Agenpress – “Ho ricevuto molta attenzione non voluta, inviti, premi da parte di diversi paesi Europei ed Istituzioni, dopo essere entrata nel porto di Lampedusa. Ma dove eravate quando noi eravamo lì a chiedere aiutare attraverso tutti i possibili canali legali, dei media e diplomatici?”.
Così la comandante della Sea Watch, Carola Rackete nella sua audizione all’Eurocamera e rilanciato su Twitter.
Quando è entrata in aula l’Assemblea, che l’ha ascoltata proprio nel giorno dei migranti e nel giorno in cui a Lampedusa si commemora la strage del 2013, ha dedicato alla comandante una standing ovation. Ma Carola non ha fatto sconti all’Ue ripercorrendo le vicende che hanno accompagnato quello che è stato definito il caso ‘Sea Watch’.
“Non ho salvato la vita di migranti o rifugiati, ho salvato vite umane“, ha aggiunto subito dopo sottolineando che “questo è ciò che la legge del mare mi dice di fare come capitana: portare le persone in pericolo in mare in un porto sicuro, indipendentemente da razza, classe o sesso”.
“L’unica risposta che ho avuto allora è stata da Tripoli, dove non potevo andare. In Europa, la culla dei diritti, nessun governo voleva 53 migranti. E’ stata una vergogna” , ha aggiunto.
“Provo tristezza in questo anniversario in cui si ricorda la perdita di oltre 300 vite umane nel Mediterraneo centrale, perché l’Unione europea ricorre sempre più all’esternalizzazione dei salvataggi con deleghe a Paesi in guerra come la Libia, violando le leggi internazionali”.
“La mia” decisione di entrare in porto con la Seawatch 3 “dopo 17 giorni in mare senza ricevere risposta non fu una provocazione come molti hanno detto. Ma un’esigenza”. Rackete nell’audizione all’Eurocamera racconta il caso italiano.

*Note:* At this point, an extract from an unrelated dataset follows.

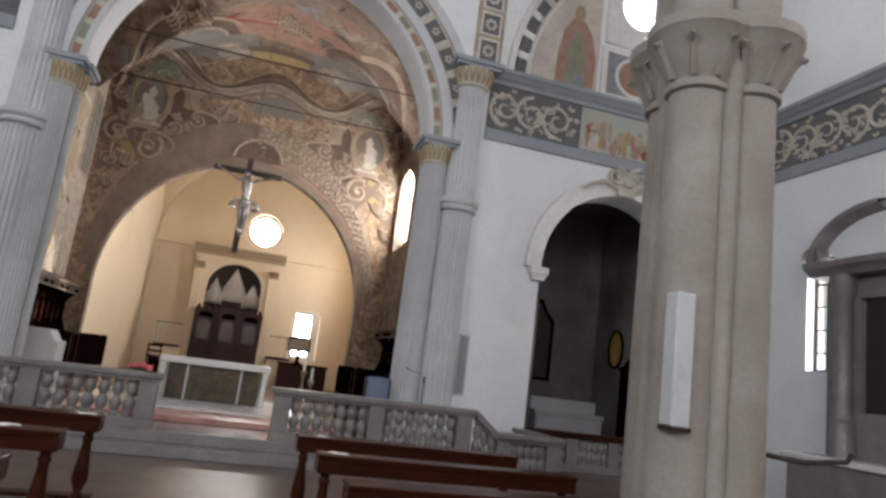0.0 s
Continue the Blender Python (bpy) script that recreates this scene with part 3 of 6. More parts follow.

“Ritenevo che non fosse più sicuro restare in mare e temevo per quanto poteva accadere”, ha aggiunto. “Il nostro caso come quello di altre ong sottolinea la necessità di affrontare la situazione dei salvataggi in mare a livello europeo, che non può essere lasciata a negoziati ad hoc”. E anche “un meccanismo di ricollocamenti temporaneo, focalizzato sui rimpatri piuttosto che sull’accoglienza non è una soluzione realistica”. “La riforma del regolamento di Dublino è attesa da tempo, ma la soluzione è la creazione di canali legali verso l’Europa”, ha detto ancora.
“La ricerca ed il salvataggio in mare sono operazioni che rientrano nel diritto internazionale, non so come abbia fatto l’Italia ad approvare una legge che non rispetta il diritto internazionale”. Questo l’attacco di Carola Rackete riguardo alla legge italiana che impone sequestro delle navi e multe ai comandanti. “Mentre parlo sono sottoposta a due inchieste penali in Italia per aver salvato vite in mare. Non sono preoccupata perché le mie azioni sono giustificate dalla legge e dalla moralità, e come difensore dei diritti umani. Quello che mi preoccupa è che da allora la Seawatch 3 è sotto sequestro in porto” e non può salvare vite umane. “Non è una distorsione della giustizia punire civili che salvano vite in mare a difesa dello stato di diritto e proteggere una pratica di Stato fuorilegge?”.
“Non mi sognerei mai di applaudire una comandante che, dopo aver aspettato deliberatamente 15 giorni al largo di Lampedusa, per scaricare a tutti i costi degli immigrati in Italia, ha addirittura speronato una motovedetta della Guardia di Finanza, mettendo a rischio la vita delle donne e degli uomini in divisa. Provo pena, imbarazzo e vergogna per chi ha applaudito Carola Rackete a Bruxelles”, ha detto Matteo Salvini. “L’omaggio alla comandante della SeaWatch3 – incalza l’ex ministro dell’Interno – è un’offesa all’Italia”. “E nessuno ha ancora smentito la notizia dei tre presunti torturatori di immigrati caricati da Carola e scaricati nel nostro Paese, cioè in quell’Europa dove qualcuno batte le mani alle ong”.